大阪市高速電気軌道(大阪メトロ)は22日、現在全線各駅停車で運行している今里筋線(IMR)に、全国の地下鉄でも類を見ない「急行列車」を導入すると発表した。2026年度中の運行開始を目指す。
同社はかねてより「大阪メトロは速い」「乗り換えがスムーズ」との評価を得てきたが、今回の急行導入は、その評判を揺るぎないものにする大胆な試みだ。急行停車駅は、今里、鴫野、太子橋今市のわずか3駅。

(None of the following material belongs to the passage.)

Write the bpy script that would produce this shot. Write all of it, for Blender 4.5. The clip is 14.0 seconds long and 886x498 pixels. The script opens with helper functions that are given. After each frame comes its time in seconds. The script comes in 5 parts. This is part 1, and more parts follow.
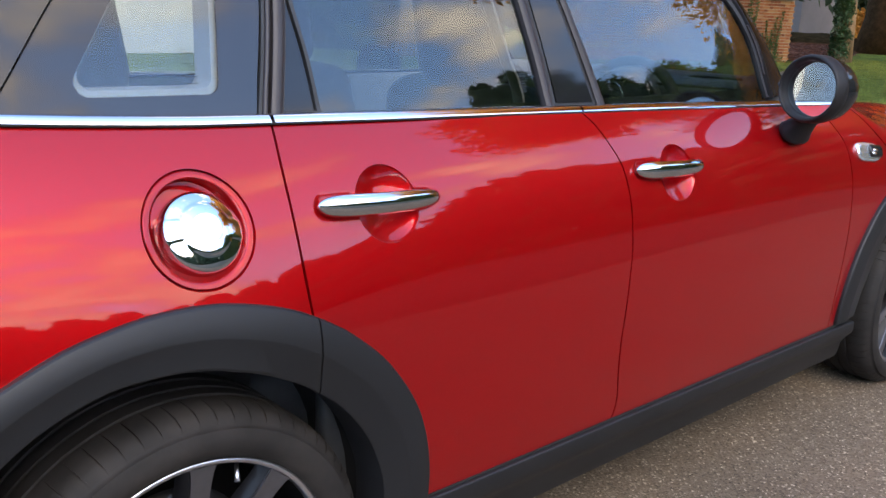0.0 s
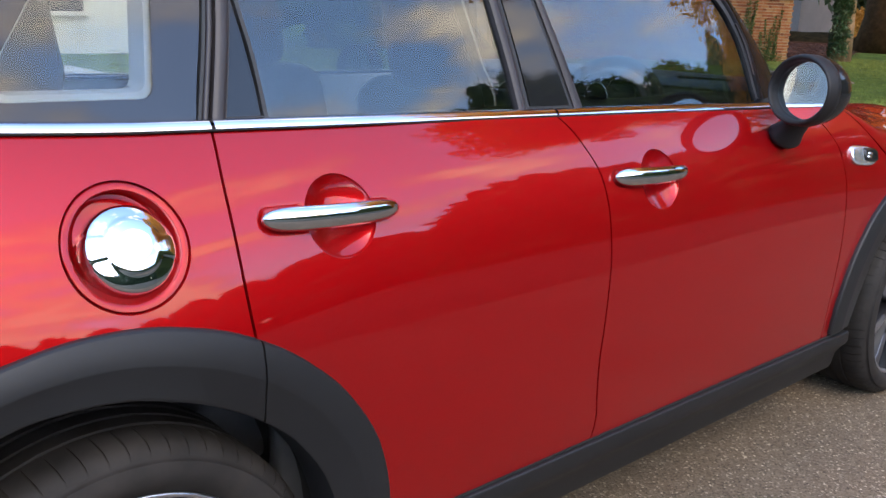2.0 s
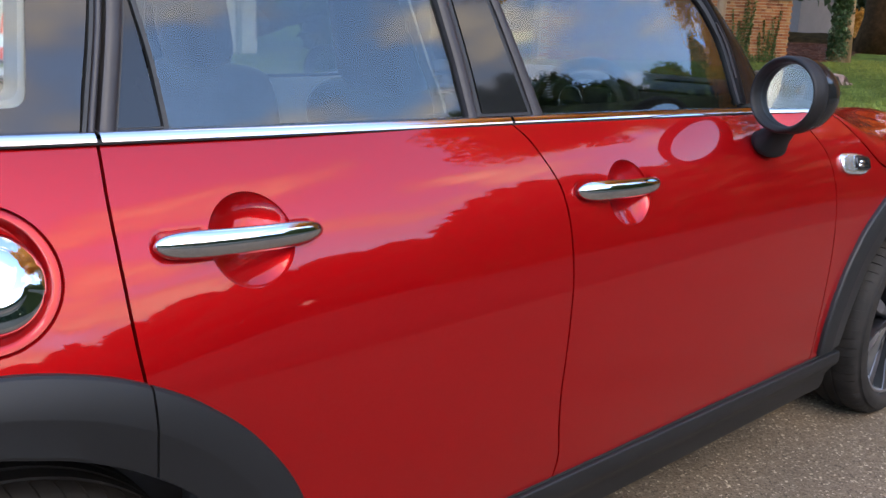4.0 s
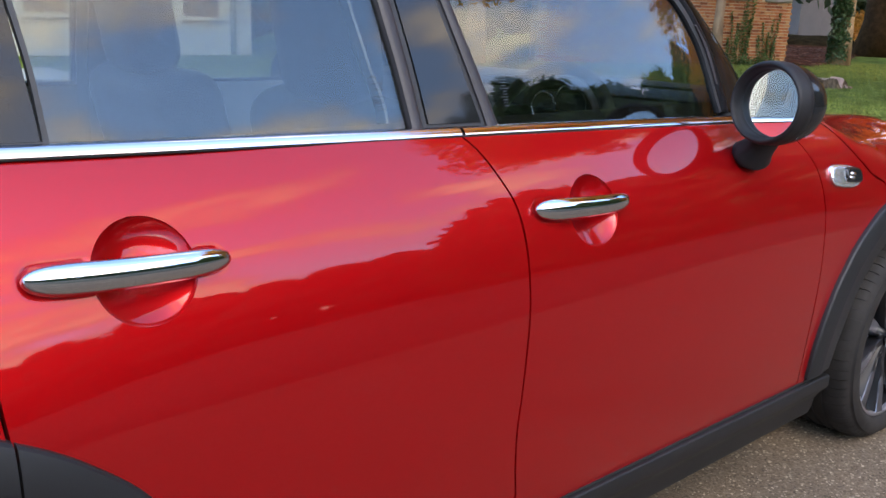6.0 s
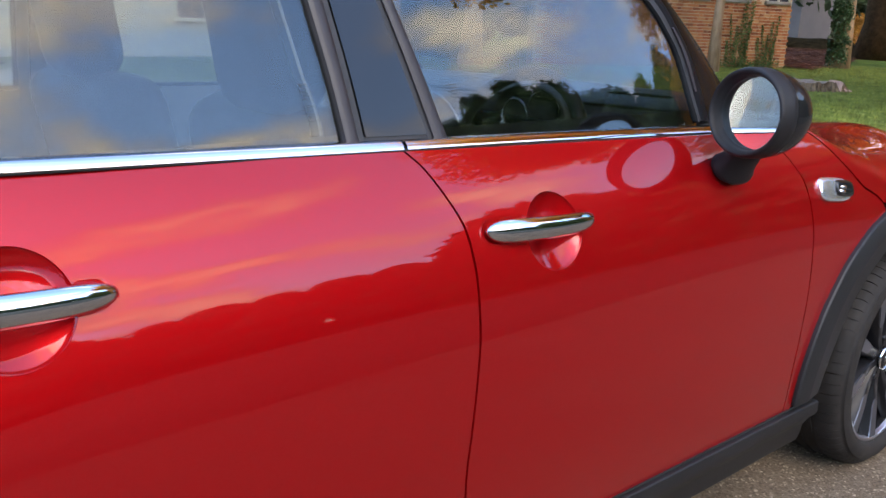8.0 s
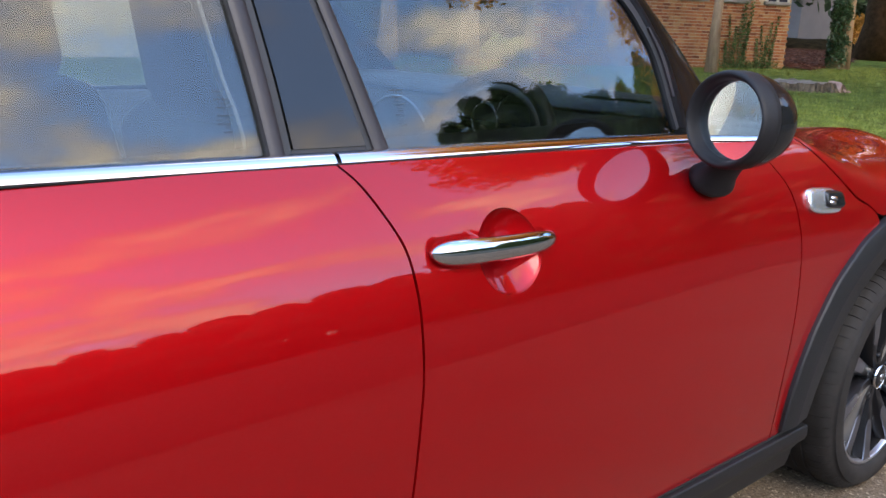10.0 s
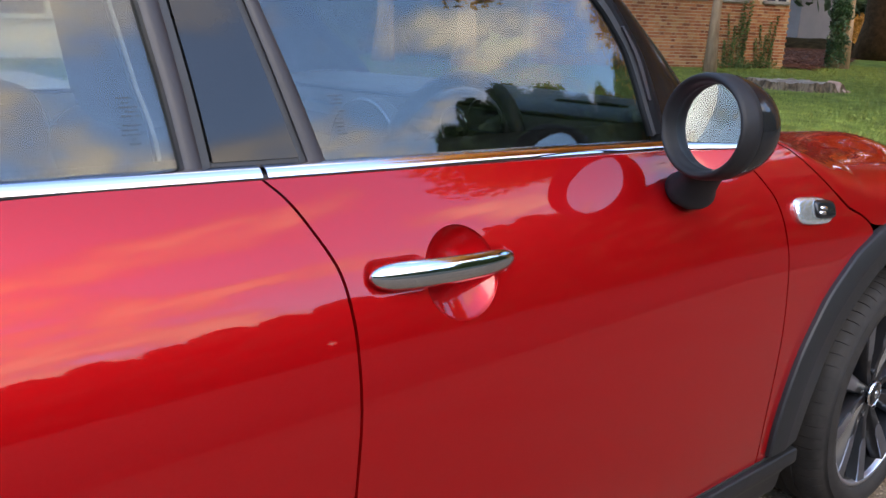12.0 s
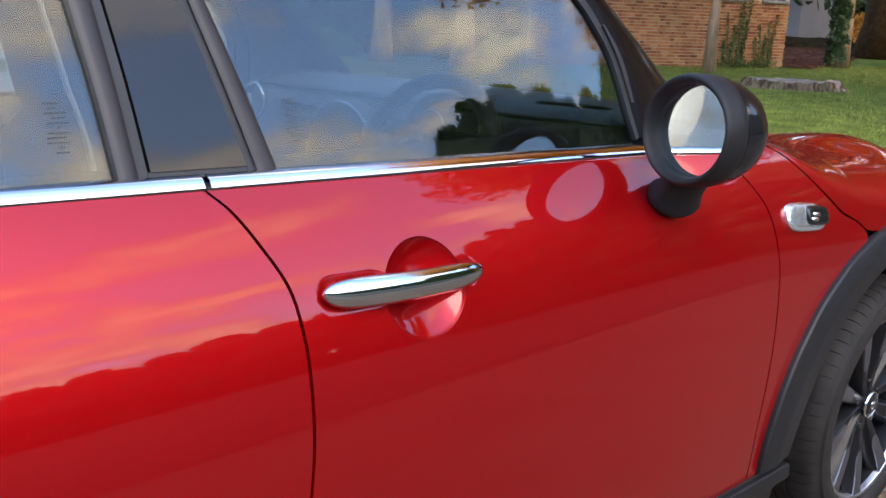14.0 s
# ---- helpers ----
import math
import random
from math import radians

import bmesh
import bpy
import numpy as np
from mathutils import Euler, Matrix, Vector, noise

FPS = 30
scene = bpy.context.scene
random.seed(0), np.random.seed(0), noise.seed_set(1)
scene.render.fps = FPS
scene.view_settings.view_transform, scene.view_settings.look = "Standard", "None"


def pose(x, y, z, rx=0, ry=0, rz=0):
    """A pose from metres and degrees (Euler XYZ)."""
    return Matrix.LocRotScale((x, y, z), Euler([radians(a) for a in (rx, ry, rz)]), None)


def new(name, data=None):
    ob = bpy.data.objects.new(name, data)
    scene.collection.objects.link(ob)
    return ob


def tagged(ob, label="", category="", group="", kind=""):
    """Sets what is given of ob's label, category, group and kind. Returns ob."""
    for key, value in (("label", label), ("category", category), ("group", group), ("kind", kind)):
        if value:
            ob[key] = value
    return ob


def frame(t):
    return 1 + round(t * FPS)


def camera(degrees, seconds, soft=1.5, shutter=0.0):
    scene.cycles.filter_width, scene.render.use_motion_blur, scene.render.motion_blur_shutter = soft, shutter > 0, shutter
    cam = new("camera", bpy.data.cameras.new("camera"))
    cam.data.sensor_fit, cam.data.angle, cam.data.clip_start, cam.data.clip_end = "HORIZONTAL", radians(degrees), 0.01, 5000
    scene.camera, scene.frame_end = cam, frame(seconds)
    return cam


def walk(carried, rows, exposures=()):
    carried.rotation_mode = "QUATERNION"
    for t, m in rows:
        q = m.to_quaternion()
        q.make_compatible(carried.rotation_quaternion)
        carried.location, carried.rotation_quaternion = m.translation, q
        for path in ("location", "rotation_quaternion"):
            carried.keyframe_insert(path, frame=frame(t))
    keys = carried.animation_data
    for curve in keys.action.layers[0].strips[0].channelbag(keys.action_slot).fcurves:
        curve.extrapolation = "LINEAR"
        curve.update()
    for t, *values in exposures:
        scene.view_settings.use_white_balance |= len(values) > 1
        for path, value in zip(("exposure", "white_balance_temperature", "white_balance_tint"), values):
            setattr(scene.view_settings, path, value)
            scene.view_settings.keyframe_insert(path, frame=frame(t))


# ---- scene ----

守口から今里まで約12分かけていた所要時間が、急行導入によって驚異の約11分に短縮される見込み。約1分の時間短縮のため、各駅停車との交互運転で、急行の待ち時間が増加するという課題が浮上している。
特に、中間駅の乗客からは「急行通過駅のホームが閑散として、急行が通り過ぎるだけの謎の空間が生まれる」「各駅停車に乗るしかないのに、なぜか急行表示を見るだけでイライラする」といった声が寄せられている。また、全線にわたって急行が導入されることで、同線は実質的に「今里・鴫野・太子橋今市を結ぶ速達サービス」となり、中間駅の存在意義が問われる事態となっている。
大阪メトロ広報は「今里筋線は、急行を運行するには最も適した路線。停車駅が3つしかないので、お客様もどの駅に急行が止まるか覚える必要がない。誰にとってもわかりやすい運行形態だ」と、自信をのぞかせた。
利用者からは「今里筋線急行がどれほどの速さなのか、一度体験してみたい」「いや、待て。急行に乗っても1分しか短くならないなら、各駅停車で十分だ」など、賛否両論が巻き起こっている。
今里筋線は、全長11.9km、駅数11駅。今回の急行導入により、都市の地下鉄としての新たな可能性を模索する、大阪メトロの挑戦が始まる。